- Given task: Leave out any pictures and transcribe all other data below exactly.

- Source material:
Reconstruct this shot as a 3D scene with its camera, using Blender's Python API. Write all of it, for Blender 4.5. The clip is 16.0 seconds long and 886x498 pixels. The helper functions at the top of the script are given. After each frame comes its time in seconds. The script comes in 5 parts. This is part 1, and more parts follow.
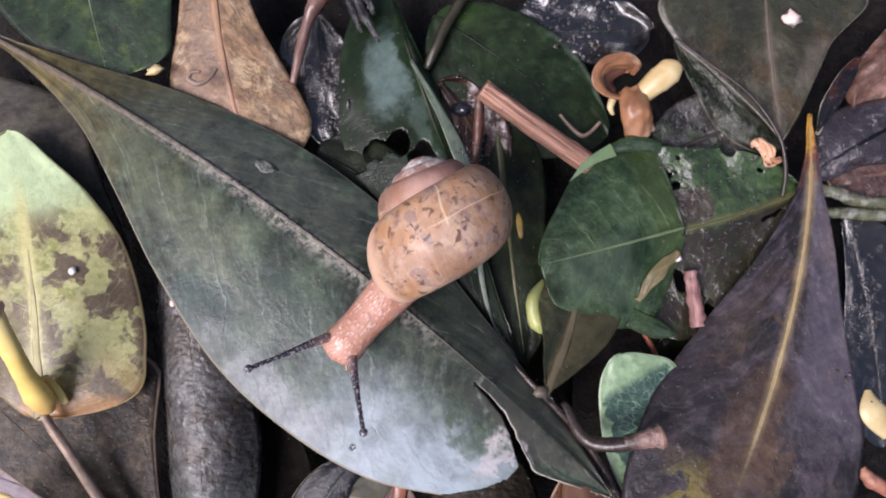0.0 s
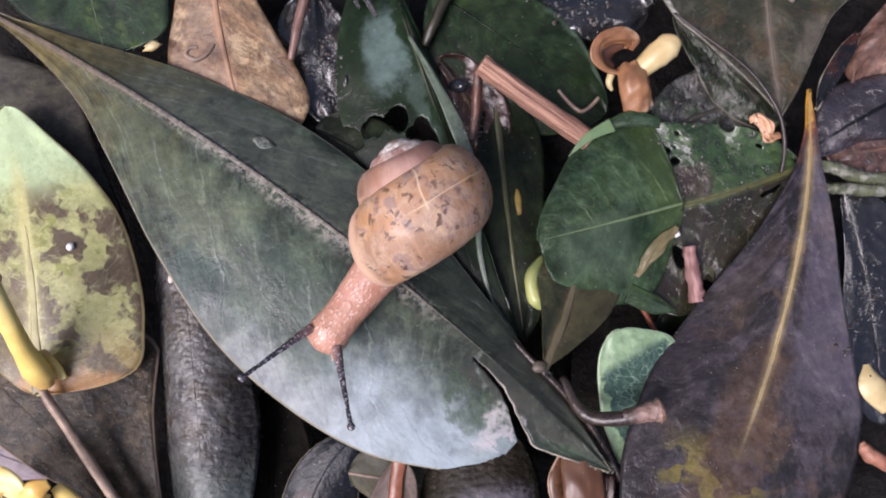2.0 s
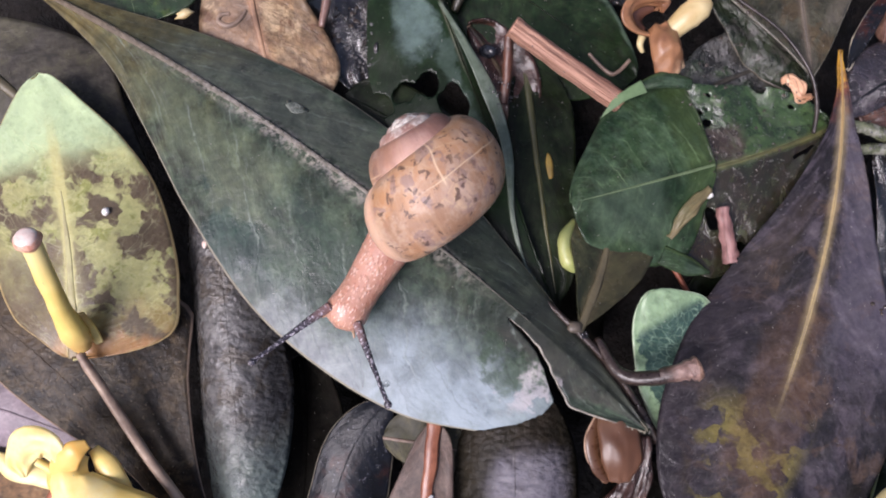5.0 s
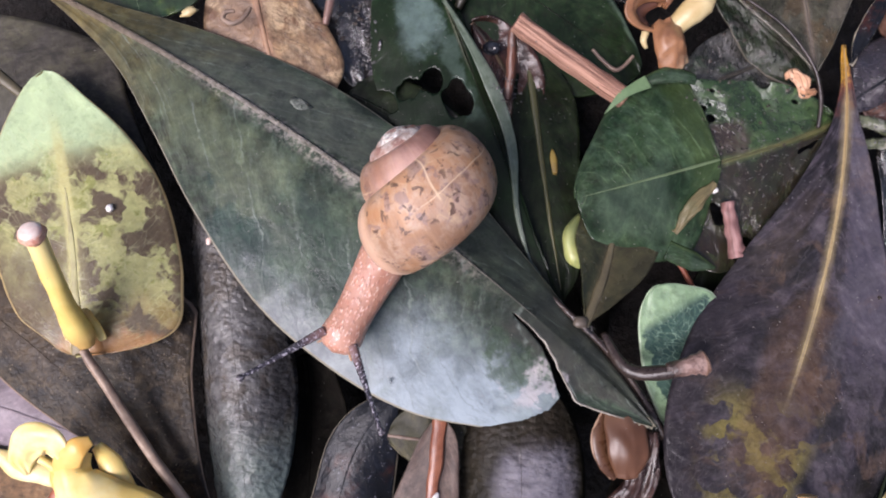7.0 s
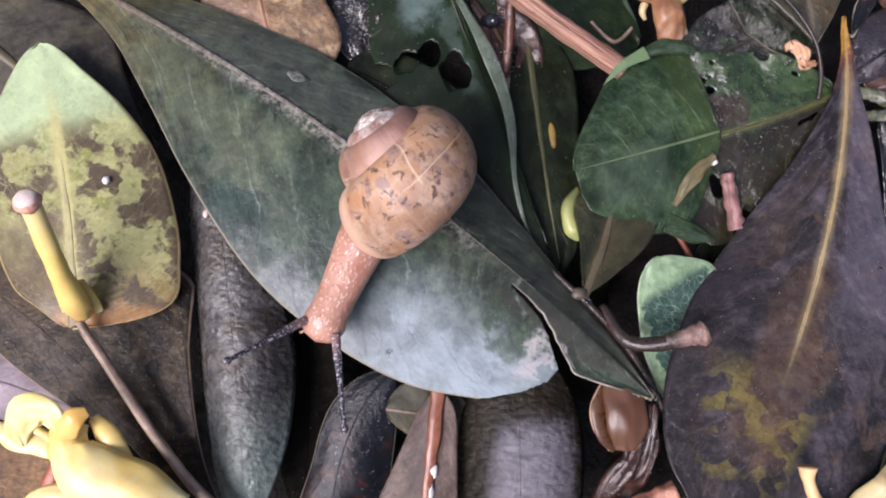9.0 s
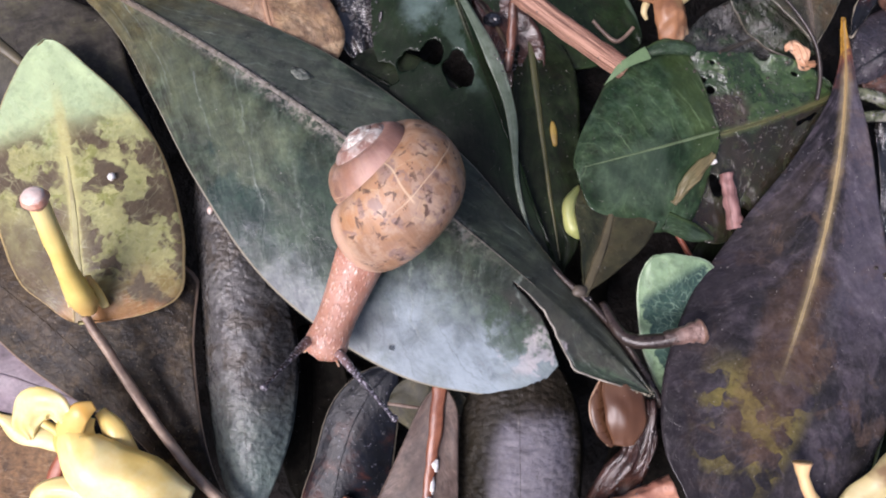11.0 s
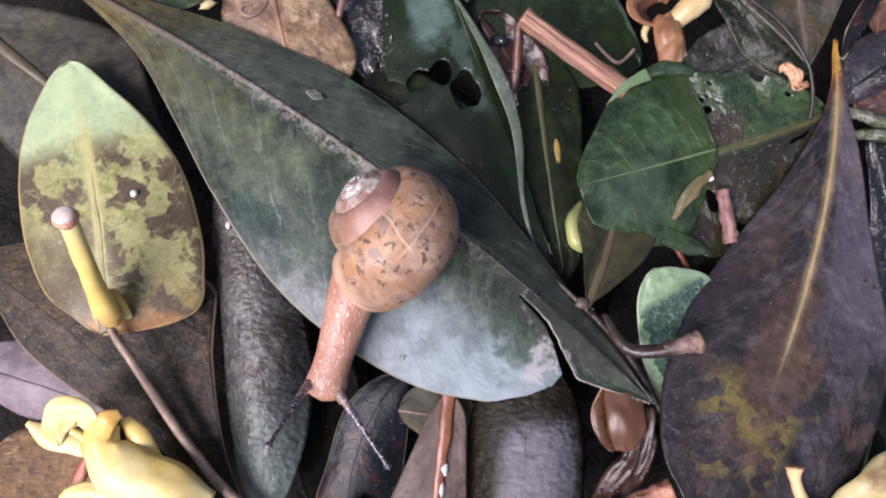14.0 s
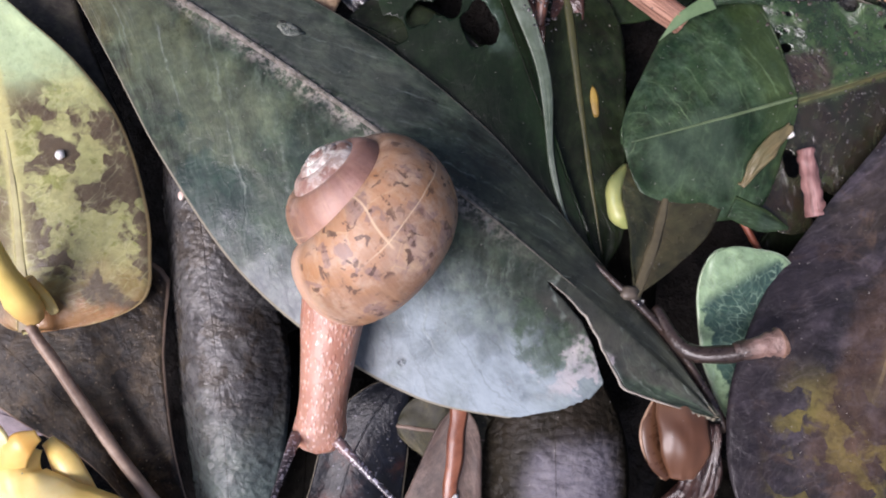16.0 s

- Task answer:
Reconstruct this shot as a 3D scene with its camera, using Blender's Python API. Write all of it, for Blender 4.5. The clip is 16.0 seconds long and 886x498 pixels. The helper functions at the top of the script are given. After each frame comes its time in seconds. The script comes in 5 parts. This is part 1, and more parts follow.
0.0 s
2.0 s
5.0 s
7.0 s
9.0 s
11.0 s
14.0 s
16.0 s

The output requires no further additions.